To be done = Everything in the listing below from the line containing "for t, m in" through the line containing "2.10, 5550, 32)])" should be repeated exactly; leave out every other line.

Records with scene code =
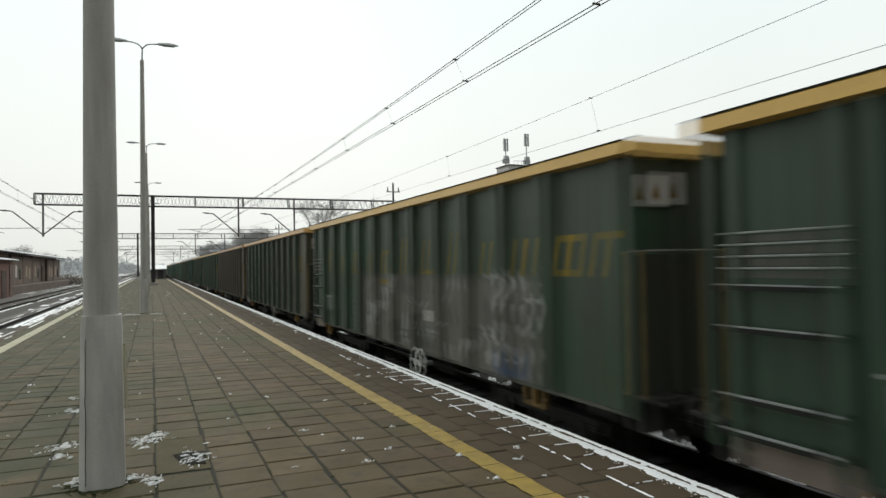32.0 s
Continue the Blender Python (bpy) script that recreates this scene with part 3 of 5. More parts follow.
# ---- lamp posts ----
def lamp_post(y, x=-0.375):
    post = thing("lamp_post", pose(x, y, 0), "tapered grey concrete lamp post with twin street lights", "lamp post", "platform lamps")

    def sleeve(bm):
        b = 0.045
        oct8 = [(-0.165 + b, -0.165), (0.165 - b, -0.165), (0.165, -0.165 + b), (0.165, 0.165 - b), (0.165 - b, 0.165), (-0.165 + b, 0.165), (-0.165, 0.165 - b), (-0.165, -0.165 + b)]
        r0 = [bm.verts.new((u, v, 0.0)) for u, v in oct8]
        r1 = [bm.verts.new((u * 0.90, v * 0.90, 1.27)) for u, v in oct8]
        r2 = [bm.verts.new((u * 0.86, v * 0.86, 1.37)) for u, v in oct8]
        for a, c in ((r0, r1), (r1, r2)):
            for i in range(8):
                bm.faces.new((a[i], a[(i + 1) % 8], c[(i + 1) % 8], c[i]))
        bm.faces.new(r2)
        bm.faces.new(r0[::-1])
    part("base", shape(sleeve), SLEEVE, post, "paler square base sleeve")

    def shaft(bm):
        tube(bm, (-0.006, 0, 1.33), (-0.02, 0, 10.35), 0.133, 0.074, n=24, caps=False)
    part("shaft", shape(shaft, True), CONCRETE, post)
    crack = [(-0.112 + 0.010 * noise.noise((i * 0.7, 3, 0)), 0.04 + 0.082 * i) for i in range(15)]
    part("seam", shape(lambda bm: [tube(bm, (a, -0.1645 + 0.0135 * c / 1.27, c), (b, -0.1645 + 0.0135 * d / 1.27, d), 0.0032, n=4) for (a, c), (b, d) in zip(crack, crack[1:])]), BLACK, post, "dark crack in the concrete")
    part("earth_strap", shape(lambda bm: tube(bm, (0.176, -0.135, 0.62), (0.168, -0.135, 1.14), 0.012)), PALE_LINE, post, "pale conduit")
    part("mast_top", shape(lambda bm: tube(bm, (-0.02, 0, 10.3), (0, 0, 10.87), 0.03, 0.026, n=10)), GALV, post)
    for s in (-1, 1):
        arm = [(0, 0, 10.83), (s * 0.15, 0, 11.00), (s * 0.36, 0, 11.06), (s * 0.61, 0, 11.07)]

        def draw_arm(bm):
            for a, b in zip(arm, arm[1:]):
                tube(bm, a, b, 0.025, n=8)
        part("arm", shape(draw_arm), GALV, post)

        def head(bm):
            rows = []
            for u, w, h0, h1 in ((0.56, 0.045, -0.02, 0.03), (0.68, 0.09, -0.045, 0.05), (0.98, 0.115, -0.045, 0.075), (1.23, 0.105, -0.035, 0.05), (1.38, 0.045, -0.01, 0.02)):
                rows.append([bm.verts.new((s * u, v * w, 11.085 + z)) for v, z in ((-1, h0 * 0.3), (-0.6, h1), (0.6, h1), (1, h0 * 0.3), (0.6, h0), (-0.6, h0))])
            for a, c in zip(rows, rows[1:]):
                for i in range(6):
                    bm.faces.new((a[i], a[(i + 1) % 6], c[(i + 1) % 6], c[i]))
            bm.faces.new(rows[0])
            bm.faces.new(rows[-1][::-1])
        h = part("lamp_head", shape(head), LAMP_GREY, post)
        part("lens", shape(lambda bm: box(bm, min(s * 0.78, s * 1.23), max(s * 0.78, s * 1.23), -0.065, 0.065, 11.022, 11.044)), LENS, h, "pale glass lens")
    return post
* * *
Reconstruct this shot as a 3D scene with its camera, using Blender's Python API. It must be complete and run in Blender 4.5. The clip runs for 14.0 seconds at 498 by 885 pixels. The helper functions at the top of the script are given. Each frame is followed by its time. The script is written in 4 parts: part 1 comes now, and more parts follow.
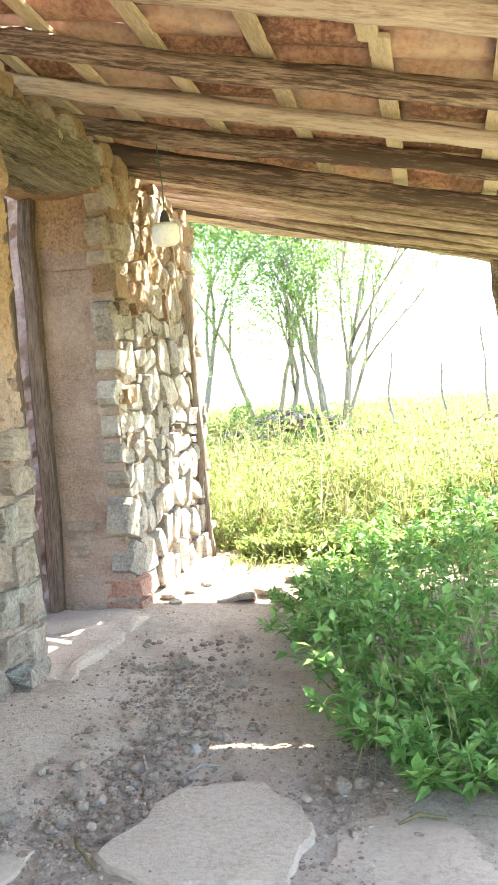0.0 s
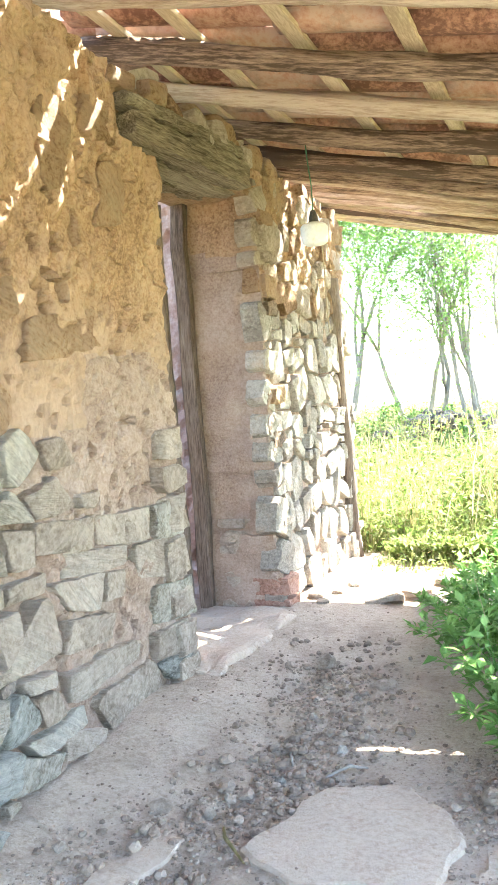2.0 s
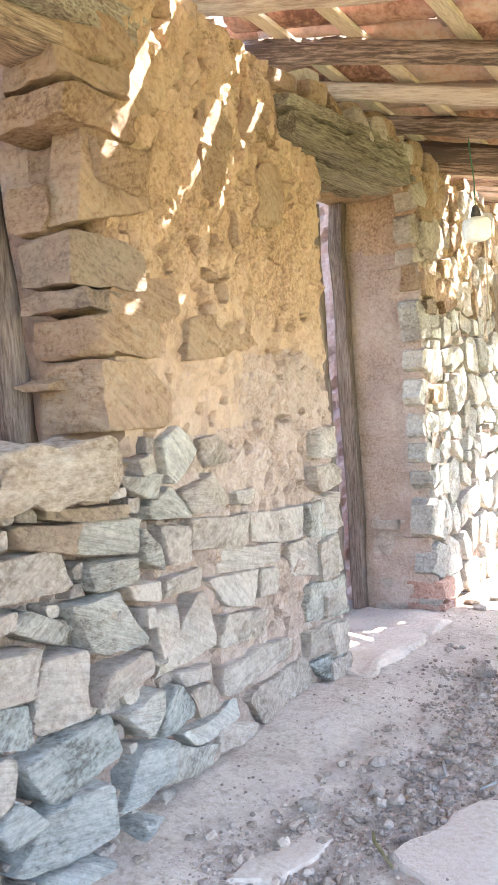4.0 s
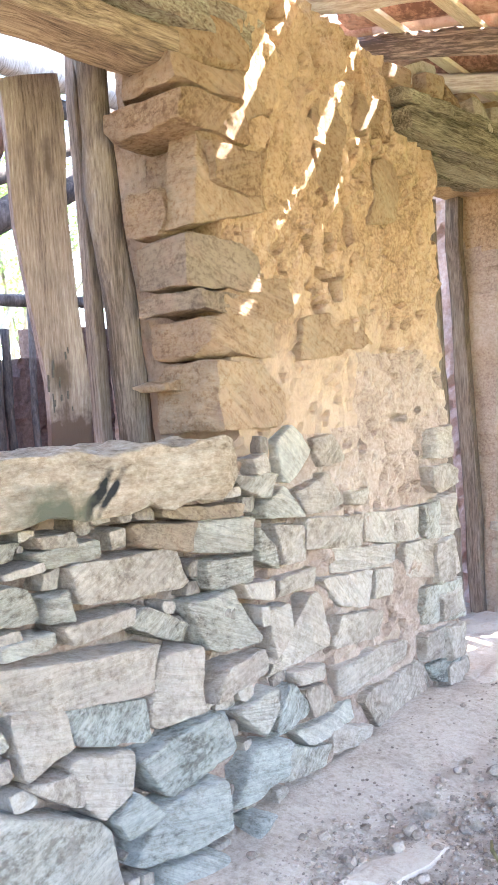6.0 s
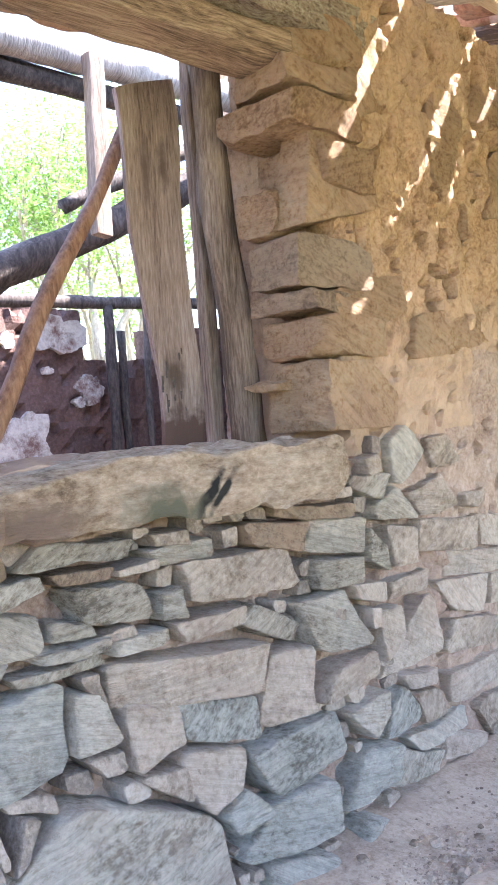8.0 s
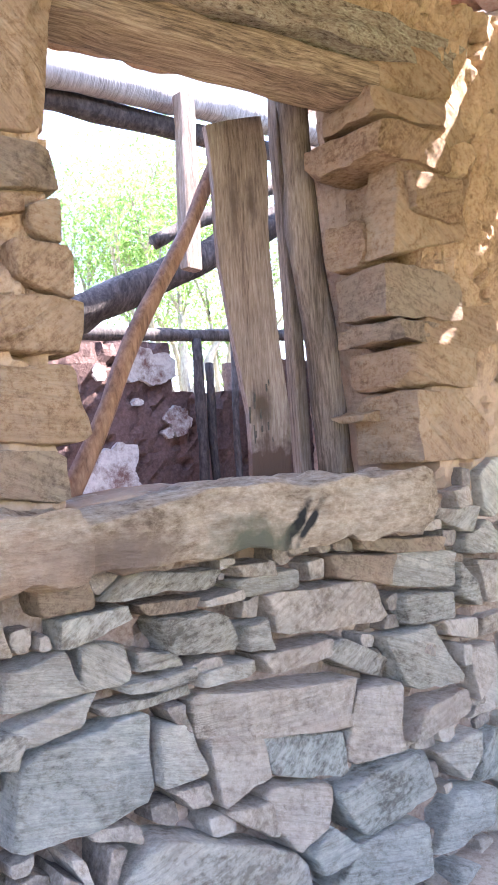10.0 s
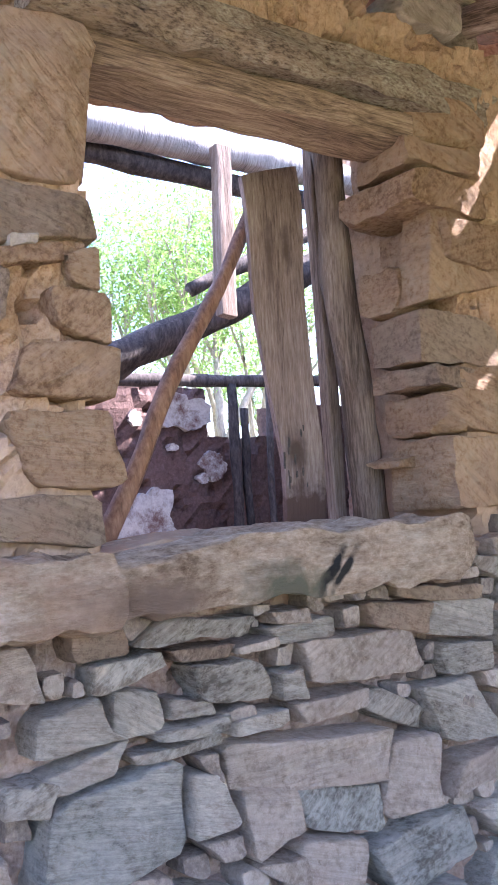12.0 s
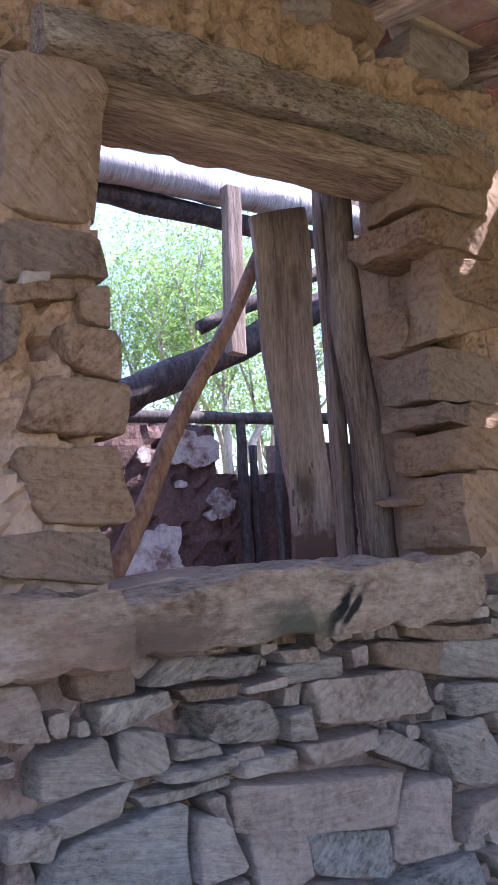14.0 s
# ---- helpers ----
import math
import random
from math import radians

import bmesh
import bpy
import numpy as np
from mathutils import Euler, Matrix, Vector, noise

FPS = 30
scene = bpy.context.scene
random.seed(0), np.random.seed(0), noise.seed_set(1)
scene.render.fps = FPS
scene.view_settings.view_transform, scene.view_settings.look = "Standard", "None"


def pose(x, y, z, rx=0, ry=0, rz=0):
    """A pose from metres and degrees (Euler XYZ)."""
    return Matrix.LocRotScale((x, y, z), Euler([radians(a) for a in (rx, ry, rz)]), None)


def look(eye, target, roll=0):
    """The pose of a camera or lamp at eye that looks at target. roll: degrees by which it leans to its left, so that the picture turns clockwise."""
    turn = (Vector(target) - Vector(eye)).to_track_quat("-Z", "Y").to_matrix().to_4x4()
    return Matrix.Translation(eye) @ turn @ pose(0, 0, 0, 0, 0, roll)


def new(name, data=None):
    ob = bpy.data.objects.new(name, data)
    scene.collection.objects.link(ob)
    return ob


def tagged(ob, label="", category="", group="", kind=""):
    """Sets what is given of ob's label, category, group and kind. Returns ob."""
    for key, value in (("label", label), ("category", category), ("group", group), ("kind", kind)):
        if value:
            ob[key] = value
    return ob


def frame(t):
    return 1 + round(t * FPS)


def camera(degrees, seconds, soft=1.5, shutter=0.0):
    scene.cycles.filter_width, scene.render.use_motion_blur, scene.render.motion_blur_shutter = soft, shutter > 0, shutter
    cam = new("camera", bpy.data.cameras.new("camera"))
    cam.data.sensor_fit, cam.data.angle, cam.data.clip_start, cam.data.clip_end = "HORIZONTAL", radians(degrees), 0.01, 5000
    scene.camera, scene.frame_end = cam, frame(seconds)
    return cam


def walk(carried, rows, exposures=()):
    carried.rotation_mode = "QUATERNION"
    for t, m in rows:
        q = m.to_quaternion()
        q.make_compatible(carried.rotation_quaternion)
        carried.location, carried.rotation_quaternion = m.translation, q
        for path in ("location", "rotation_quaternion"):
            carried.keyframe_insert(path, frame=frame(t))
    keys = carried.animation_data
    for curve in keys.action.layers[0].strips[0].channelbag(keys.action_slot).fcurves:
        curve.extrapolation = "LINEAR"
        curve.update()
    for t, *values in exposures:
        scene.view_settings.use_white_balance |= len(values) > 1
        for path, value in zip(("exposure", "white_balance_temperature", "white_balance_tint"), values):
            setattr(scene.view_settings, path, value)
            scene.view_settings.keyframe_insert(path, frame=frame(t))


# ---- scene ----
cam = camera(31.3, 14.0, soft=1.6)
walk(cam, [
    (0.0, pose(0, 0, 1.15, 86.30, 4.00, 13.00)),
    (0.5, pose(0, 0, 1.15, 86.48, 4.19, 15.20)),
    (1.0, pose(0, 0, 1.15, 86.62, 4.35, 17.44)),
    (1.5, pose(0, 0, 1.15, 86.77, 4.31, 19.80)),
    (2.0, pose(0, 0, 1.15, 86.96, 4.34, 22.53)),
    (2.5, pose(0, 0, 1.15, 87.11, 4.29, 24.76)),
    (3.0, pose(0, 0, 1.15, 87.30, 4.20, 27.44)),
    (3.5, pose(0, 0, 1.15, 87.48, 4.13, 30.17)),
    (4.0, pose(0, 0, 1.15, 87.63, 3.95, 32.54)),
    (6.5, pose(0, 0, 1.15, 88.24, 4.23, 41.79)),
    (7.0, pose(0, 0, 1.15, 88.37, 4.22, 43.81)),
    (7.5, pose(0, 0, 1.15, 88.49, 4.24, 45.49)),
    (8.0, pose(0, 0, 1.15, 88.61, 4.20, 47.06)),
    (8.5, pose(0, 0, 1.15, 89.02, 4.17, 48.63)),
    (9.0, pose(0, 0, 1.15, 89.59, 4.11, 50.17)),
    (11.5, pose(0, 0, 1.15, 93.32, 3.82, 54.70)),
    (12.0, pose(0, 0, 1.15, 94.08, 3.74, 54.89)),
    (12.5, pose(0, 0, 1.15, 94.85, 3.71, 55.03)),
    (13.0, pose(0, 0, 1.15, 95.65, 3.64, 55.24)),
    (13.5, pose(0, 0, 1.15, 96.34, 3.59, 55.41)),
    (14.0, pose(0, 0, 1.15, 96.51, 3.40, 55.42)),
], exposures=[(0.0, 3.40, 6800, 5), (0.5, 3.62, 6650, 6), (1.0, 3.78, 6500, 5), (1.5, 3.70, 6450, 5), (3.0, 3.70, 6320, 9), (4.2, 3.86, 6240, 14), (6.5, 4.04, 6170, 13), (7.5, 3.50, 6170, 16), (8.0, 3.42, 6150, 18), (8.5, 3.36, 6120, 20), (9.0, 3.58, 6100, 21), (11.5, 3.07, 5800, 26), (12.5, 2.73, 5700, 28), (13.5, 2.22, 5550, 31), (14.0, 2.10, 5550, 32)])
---
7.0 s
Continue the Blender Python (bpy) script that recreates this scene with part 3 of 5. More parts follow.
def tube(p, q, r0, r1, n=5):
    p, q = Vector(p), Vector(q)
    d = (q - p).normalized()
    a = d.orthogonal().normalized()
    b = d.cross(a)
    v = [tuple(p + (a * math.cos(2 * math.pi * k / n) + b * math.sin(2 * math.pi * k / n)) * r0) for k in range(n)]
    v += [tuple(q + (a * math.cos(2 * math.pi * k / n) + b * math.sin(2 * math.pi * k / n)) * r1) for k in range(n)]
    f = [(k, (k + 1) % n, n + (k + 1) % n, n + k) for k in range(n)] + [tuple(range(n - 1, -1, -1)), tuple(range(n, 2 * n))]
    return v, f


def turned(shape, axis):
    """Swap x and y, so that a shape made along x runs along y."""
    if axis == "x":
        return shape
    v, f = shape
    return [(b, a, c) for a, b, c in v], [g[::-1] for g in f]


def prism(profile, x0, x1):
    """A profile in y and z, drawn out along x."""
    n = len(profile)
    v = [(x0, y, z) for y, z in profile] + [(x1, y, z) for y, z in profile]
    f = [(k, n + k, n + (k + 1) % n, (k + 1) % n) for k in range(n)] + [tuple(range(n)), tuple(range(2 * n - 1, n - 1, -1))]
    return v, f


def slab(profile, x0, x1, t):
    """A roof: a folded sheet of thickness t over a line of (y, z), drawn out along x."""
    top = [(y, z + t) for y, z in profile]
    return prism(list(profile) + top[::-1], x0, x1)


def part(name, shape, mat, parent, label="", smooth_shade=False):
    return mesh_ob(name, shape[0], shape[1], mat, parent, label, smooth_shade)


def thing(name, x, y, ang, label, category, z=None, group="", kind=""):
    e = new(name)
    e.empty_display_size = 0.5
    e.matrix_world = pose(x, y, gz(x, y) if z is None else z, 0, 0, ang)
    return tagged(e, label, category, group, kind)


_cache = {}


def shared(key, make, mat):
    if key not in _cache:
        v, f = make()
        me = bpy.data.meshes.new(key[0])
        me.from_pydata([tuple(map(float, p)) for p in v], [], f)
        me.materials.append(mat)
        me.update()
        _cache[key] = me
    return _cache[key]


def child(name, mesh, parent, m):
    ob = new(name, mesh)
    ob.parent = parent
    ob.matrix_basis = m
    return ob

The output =
    for t, m in rows:
        q = m.to_quaternion()
        q.make_compatible(carried.rotation_quaternion)
        carried.location, carried.rotation_quaternion = m.translation, q
        for path in ("location", "rotation_quaternion"):
            carried.keyframe_insert(path, frame=frame(t))
    keys = carried.animation_data
    for curve in keys.action.layers[0].strips[0].channelbag(keys.action_slot).fcurves:
        curve.extrapolation = "LINEAR"
        curve.update()
    for t, *values in exposures:
        scene.view_settings.use_white_balance |= len(values) > 1
        for path, value in zip(("exposure", "white_balance_temperature", "white_balance_tint"), values):
            setattr(scene.view_settings, path, value)
            scene.view_settings.keyframe_insert(path, frame=frame(t))


# ---- scene ----
cam = camera(31.3, 14.0, soft=1.6)
walk(cam, [
    (0.0, pose(0, 0, 1.15, 86.30, 4.00, 13.00)),
    (0.5, pose(0, 0, 1.15, 86.48, 4.19, 15.20)),
    (1.0, pose(0, 0, 1.15, 86.62, 4.35, 17.44)),
    (1.5, pose(0, 0, 1.15, 86.77, 4.31, 19.80)),
    (2.0, pose(0, 0, 1.15, 86.96, 4.34, 22.53)),
    (2.5, pose(0, 0, 1.15, 87.11, 4.29, 24.76)),
    (3.0, pose(0, 0, 1.15, 87.30, 4.20, 27.44)),
    (3.5, pose(0, 0, 1.15, 87.48, 4.13, 30.17)),
    (4.0, pose(0, 0, 1.15, 87.63, 3.95, 32.54)),
    (6.5, pose(0, 0, 1.15, 88.24, 4.23, 41.79)),
    (7.0, pose(0, 0, 1.15, 88.37, 4.22, 43.81)),
    (7.5, pose(0, 0, 1.15, 88.49, 4.24, 45.49)),
    (8.0, pose(0, 0, 1.15, 88.61, 4.20, 47.06)),
    (8.5, pose(0, 0, 1.15, 89.02, 4.17, 48.63)),
    (9.0, pose(0, 0, 1.15, 89.59, 4.11, 50.17)),
    (11.5, pose(0, 0, 1.15, 93.32, 3.82, 54.70)),
    (12.0, pose(0, 0, 1.15, 94.08, 3.74, 54.89)),
    (12.5, pose(0, 0, 1.15, 94.85, 3.71, 55.03)),
    (13.0, pose(0, 0, 1.15, 95.65, 3.64, 55.24)),
    (13.5, pose(0, 0, 1.15, 96.34, 3.59, 55.41)),
    (14.0, pose(0, 0, 1.15, 96.51, 3.40, 55.42)),
], exposures=[(0.0, 3.40, 6800, 5), (0.5, 3.62, 6650, 6), (1.0, 3.78, 6500, 5), (1.5, 3.70, 6450, 5), (3.0, 3.70, 6320, 9), (4.2, 3.86, 6240, 14), (6.5, 4.04, 6170, 13), (7.5, 3.50, 6170, 16), (8.0, 3.42, 6150, 18), (8.5, 3.36, 6120, 20), (9.0, 3.58, 6100, 21), (11.5, 3.07, 5800, 26), (12.5, 2.73, 5700, 28), (13.5, 2.22, 5550, 31), (14.0, 2.10, 5550, 32)])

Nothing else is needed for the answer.